## Begin

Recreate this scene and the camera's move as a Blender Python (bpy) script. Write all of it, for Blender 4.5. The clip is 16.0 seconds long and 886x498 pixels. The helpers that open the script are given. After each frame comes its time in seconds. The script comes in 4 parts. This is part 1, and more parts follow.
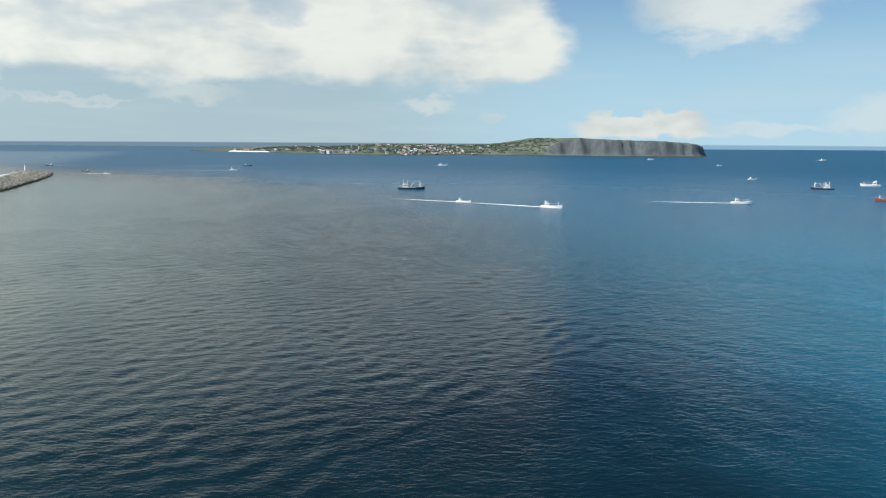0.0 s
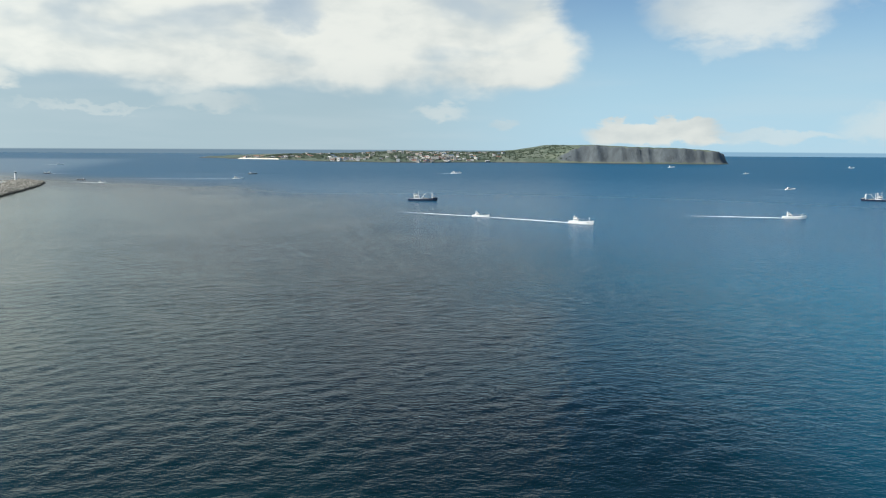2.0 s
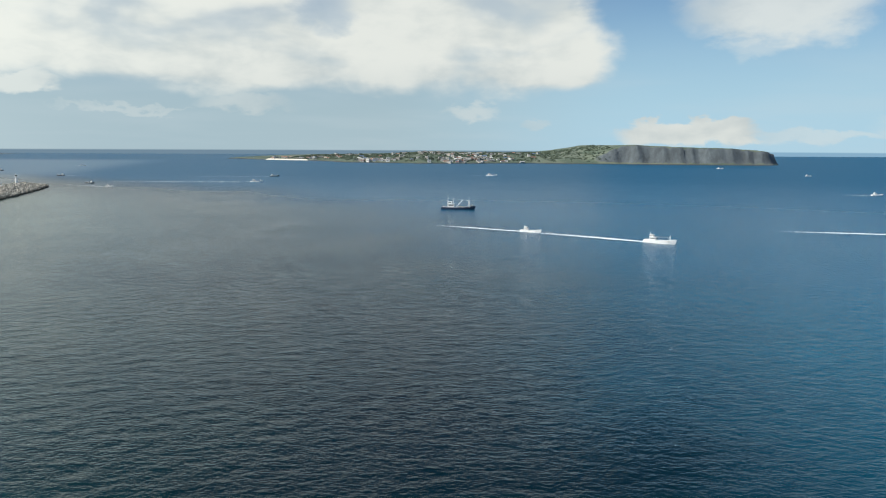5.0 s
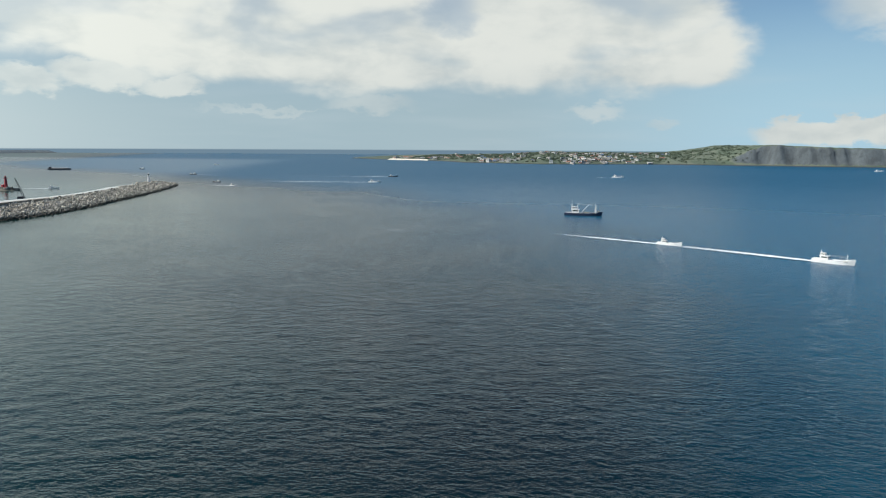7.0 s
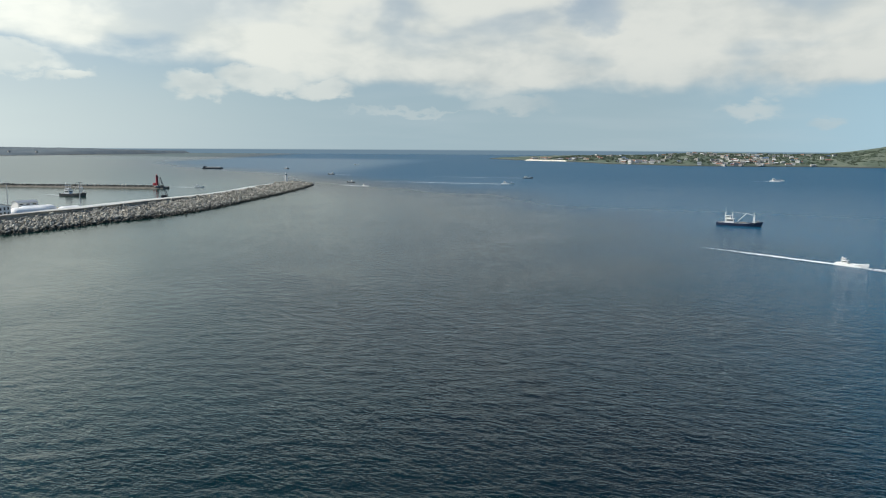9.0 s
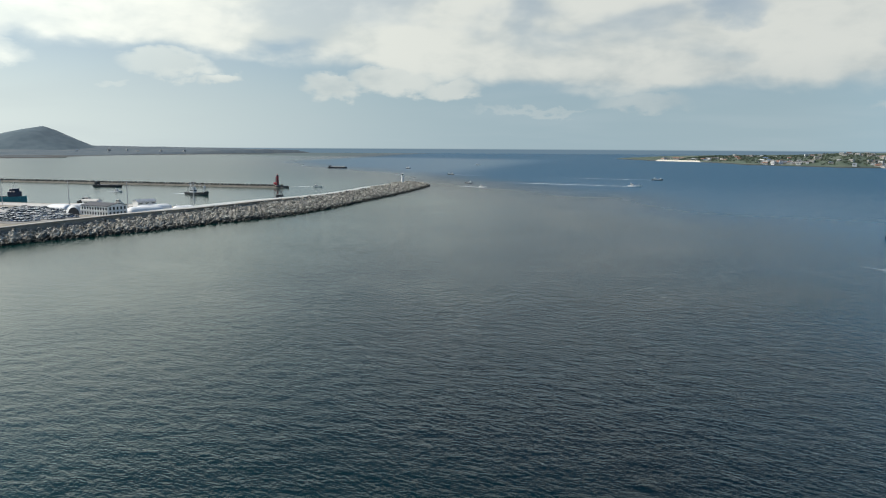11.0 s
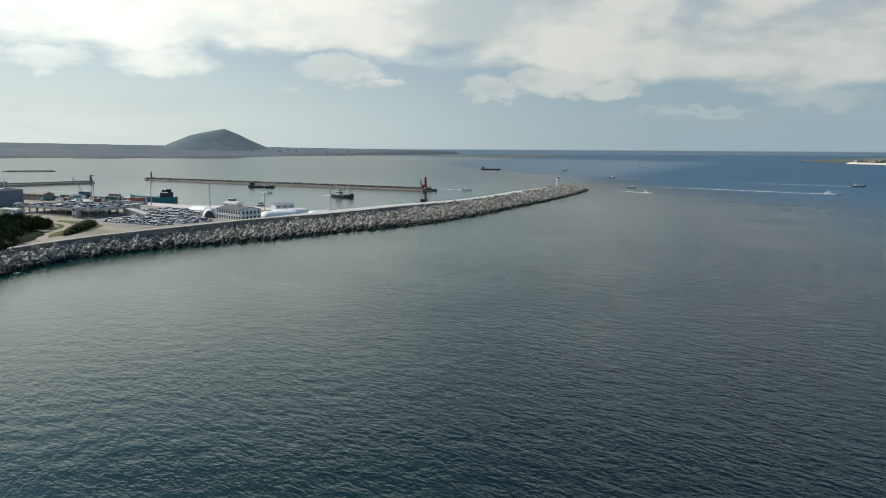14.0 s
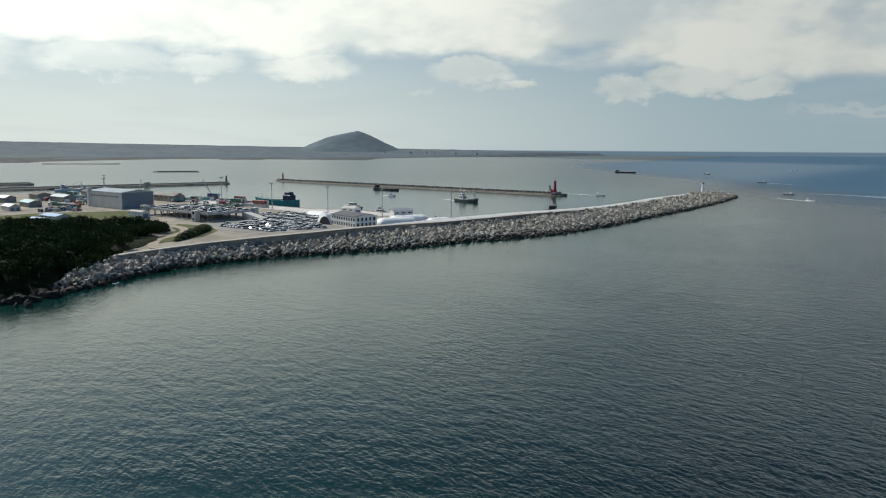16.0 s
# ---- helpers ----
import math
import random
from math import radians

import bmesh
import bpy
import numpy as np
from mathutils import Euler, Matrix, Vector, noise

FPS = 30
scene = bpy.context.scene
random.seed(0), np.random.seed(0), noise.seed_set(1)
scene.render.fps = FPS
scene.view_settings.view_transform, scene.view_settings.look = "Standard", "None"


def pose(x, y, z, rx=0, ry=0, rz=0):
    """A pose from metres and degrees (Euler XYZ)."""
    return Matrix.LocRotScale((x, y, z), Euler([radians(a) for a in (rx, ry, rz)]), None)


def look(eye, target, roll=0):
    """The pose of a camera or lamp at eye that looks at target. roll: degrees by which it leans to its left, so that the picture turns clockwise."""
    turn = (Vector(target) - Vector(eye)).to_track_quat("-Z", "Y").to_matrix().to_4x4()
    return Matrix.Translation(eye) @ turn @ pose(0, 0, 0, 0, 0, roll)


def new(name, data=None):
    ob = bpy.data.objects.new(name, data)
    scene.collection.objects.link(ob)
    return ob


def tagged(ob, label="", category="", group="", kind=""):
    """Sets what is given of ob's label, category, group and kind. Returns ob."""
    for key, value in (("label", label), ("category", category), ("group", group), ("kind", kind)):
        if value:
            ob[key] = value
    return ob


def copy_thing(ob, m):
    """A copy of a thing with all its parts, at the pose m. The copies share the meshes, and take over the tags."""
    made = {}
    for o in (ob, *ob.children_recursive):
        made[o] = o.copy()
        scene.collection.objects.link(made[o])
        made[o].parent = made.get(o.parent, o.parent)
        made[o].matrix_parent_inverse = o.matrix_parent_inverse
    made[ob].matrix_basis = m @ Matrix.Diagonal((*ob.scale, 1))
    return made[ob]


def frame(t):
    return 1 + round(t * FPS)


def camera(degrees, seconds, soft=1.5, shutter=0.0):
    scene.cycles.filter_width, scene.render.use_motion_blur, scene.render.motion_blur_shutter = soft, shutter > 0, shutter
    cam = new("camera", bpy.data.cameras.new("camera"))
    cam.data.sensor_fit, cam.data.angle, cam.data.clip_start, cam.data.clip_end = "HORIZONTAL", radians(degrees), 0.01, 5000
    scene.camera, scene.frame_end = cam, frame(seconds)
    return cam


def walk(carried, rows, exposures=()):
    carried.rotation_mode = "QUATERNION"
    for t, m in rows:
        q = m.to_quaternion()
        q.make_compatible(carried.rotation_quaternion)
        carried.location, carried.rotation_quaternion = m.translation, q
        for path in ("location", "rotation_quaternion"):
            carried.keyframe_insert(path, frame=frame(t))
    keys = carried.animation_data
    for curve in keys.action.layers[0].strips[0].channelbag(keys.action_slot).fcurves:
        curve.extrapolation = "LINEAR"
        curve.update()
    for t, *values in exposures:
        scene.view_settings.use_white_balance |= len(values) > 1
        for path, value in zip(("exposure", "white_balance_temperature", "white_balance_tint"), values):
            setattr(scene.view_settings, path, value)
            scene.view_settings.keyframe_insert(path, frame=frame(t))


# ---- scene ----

## End

* Problem description *
Extract all lines containing the word "curve".

* Output of the task *
    for curve in keys.action.layers[0].strips[0].channelbag(keys.action_slot).fcurves:
        curve.extrapolation = "LINEAR"
        curve.update()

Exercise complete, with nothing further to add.